A U.S. District Court judge said no Monday to a trucking industry group seeking to stop the ports of Los Angeles and Long Beach from starting their landmark Clean Trucks Program on Oct. 1.
The American Trucking Association had sought a preliminary injunction to halt the program, which requires trucking firms to obtain a concession, retire older model trucks and dispatch only drivers who have undergone a security background check and obtained a federal transportation worker identification credential.
The association alleged the ports are attempting to impose restrictions on motor carriers in violation of federal law.
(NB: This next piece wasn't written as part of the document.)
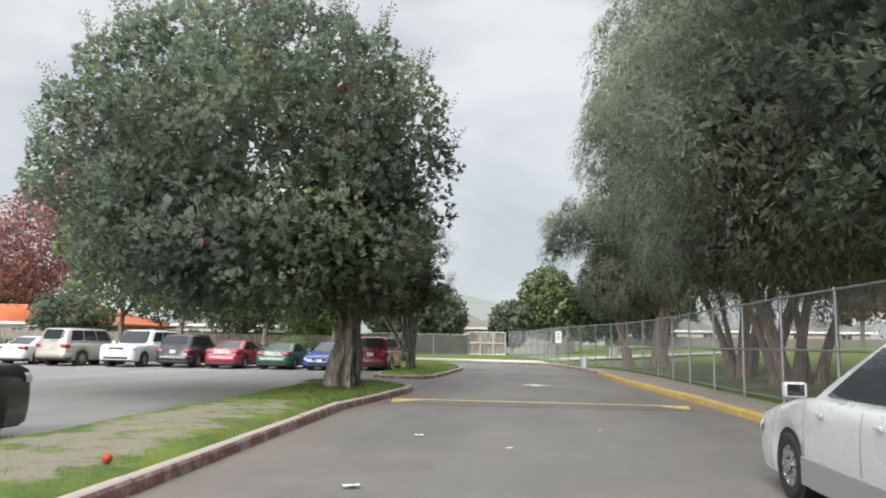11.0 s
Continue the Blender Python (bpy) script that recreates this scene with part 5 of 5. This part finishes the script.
shrub(10.15, 31.1, 0.24, 0.95, 0.95, 1.02, "round clipped dark green bush on the lawn", 81, M_LEAF_BUSH, 62, 0.046)
shrub(10.45, 28.4, 0.24, 1.0, 0.95, 1.0, "round clipped dark green bush on the lawn", 82, M_LEAF_BUSH, 62, 0.046)
shrub(9.8, 27.2, 0.2, 0.8, 0.7, 0.42, "low spreading green shrub beside the bushes", 84, M_LEAF_BUSH, 50, 0.05)
shrub(10.5, 19.9, 0.22, 0.95, 1.05, 1.06, "round clipped dark green bush on the lawn", 83, M_LEAF_BUSH, 66, 0.046)
shrub(10.3, 21.8, 0.2, 0.7, 0.6, 0.4, "low spreading green shrub beside the bush", 85, M_LEAF_BUSH, 50, 0.05)
shrub(-9.6, 89.6, 0.05, 1.3, 1.1, 1.2, "round yellow-green bush behind the parked cars", 86, M_LEAF_LIME, 60, 0.1)
shrub(-4.2, 91.2, 0.1, 0.36, 0.36, 0.45, "small brownish bush on the island", 87, M_DRYBUSH, 40, 0.07, n=30)
shrub(-5.6, 94.0, 0.1, 0.5, 0.5, 1.1, "narrow green bush on the island", 88, M_LEAF, 40, 0.08, n=30)
for i in range(6):
    shrub(-12 - 3.4 * i, 89.3 + 0.4 * (i % 2), 0.0, 1.5, 0.9, 0.9, "low dark hedge bush behind the parked cars", 90 + i, M_LEAF_B, 40, 0.1, n=24)


# ---- vehicles ----
def half_width(W, L, y):
    """Half the body's width at station y: rounded corners in plan."""
    t = abs(2 * y / L)
    return W / 2 * (1 - 0.09 * t ** 5 - 0.13 * max(0.0, (t - 0.93) / 0.07) ** 2)


def wrap_strip(W, L, yr, x0, reach, rows, out=0.006, both=False):
    """A lamp or bumper that follows the tail round its corners. rows: (z, extra depth)."""
    ends = [yr, yr + 0.02, yr + 0.05, yr + 0.10, yr + 0.16, yr + 0.24, yr + 0.34, yr + 0.46]
    ends = [e for e in ends if e <= yr + reach]
    edge = half_width(W, L, yr)
    line = [(x0 + (edge - x0) * k / 4, yr) for k in range(4)] + [(half_width(W, L, e), e) for e in ends]
    if both:
        line = [(-x, y) for x, y in line[::-1]] + [p for p in line if p[0] > 1e-4]
    verts, faces = [], []
    n = len(line)
    for i, (x, y) in enumerate(line):
        a, b = line[max(i - 1, 0)], line[min(i + 1, n - 1)]
        dx, dy = b[0] - a[0], b[1] - a[1]
        q = math.hypot(dx, dy) or 1.0
        nx, ny = dy / q, -dx / q
        for z, e in rows:
            verts.append((x + nx * (out + e), y + ny * (out + e), z))
    m = len(rows)
    for i in range(n - 1):
        for k in range(m - 1):
            faces.append((i * m + k, (i + 1) * m + k, (i + 1) * m + k + 1, i * m + k + 1))
    return verts, faces


def mirrored(verts, faces, s):
    return ([(x * s, y, z) for x, y, z in verts], faces if s > 0 else [f[::-1] for f in faces])


def loft_body(L, W, top_line, wheels, ra, zw, zfloor, crown=0.03):
    """The lower body of a car, nose towards +y: stations along its length with wheel arches in the lower edge."""
    ys = sorted({*np.round(np.linspace(-L / 2, L / 2, 44), 4), *[round(-s * (L / 2 - e), 4) for e in (0.01, 0.025, 0.045, 0.07, 0.085, 0.1, 0.13, 0.17, 0.2) for s in (1, -1)], *[round(w + ra * c, 4) for w in wheels for c in (-1, -0.97, -0.9, -0.75, -0.5, -0.25, 0, 0.25, 0.5, 0.75, 0.9, 0.97, 1)]})
    bm = bmesh.new()
    rings = []
    for y in ys:
        t = abs(2 * y / L)
        w = half_width(W, L, y)
        zt = lerp_table(top_line, y)
        zb = zfloor + 0.07 * max(0.0, (t - 0.9) / 0.1)
        for c in wheels:
            if abs(y - c) <= ra:
                zb = max(zb, zw + math.sqrt(max(ra * ra - (y - c) ** 2, 0)))
        zb = min(zb, zt - 0.16)
        half = [(w * 0.965, zb), (w * 0.992, zb + (zt - zb) * 0.22), (w, zb + (zt - zb) * 0.5), (w * 0.985, zb + (zt - zb) * 0.78), (w * 0.955, zt - 0.035), (w * 0.90, zt - 0.005), (w * 0.5, zt + crown * 0.7), (0, zt + crown)]
        ring = [bm.verts.new((x, y, z)) for x, z in half] + [bm.verts.new((-x, y, z)) for x, z in half[-2::-1]]
        rings.append(ring)
    for a, b in zip(rings, rings[1:]):
        for k in range(len(a) - 1):
            bm.faces.new((a[k], a[k + 1], b[k + 1], b[k]))
    bm.faces.new(rings[0])
    bm.faces.new(rings[-1][::-1])
    bmesh.ops.recalc_face_normals(bm, faces=bm.faces[:])
    return bm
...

At a hearing Monday, U.S. District Court Judge Christina Snyder rejected imposing the injunction.
Long Beach Port President James Hankla said the ruling was an important step toward cleaning up the air and better securing the ports.
"Concessions are a key element of our Clean Trucks Program so that we can ring a new generation of clean trucks and clean air to this region, and so we can begin a new era in port security," said Hankla said in a statement.
As of Oct. 1 all trucks built in 1988 or prior will be prohibited from carrying goods in and out of the ports. Also, the ports will begin assessing a fee of $35 per 20-foot-long cargo container to fund a financial assistance program that will help truck owners buy cleaner trucks. By 2012, all trucks entering port terminals must have engines that meet 2007 federal emission standards, which are 80 percent cleaner than today's engines.
"ATA is in favor of the clean truck program, despite what port lawyers and Teamsters say," said Clayton Boyce, association spokesman. "Our lawsuit challenged only the concession plans which have nothing to do with clean air."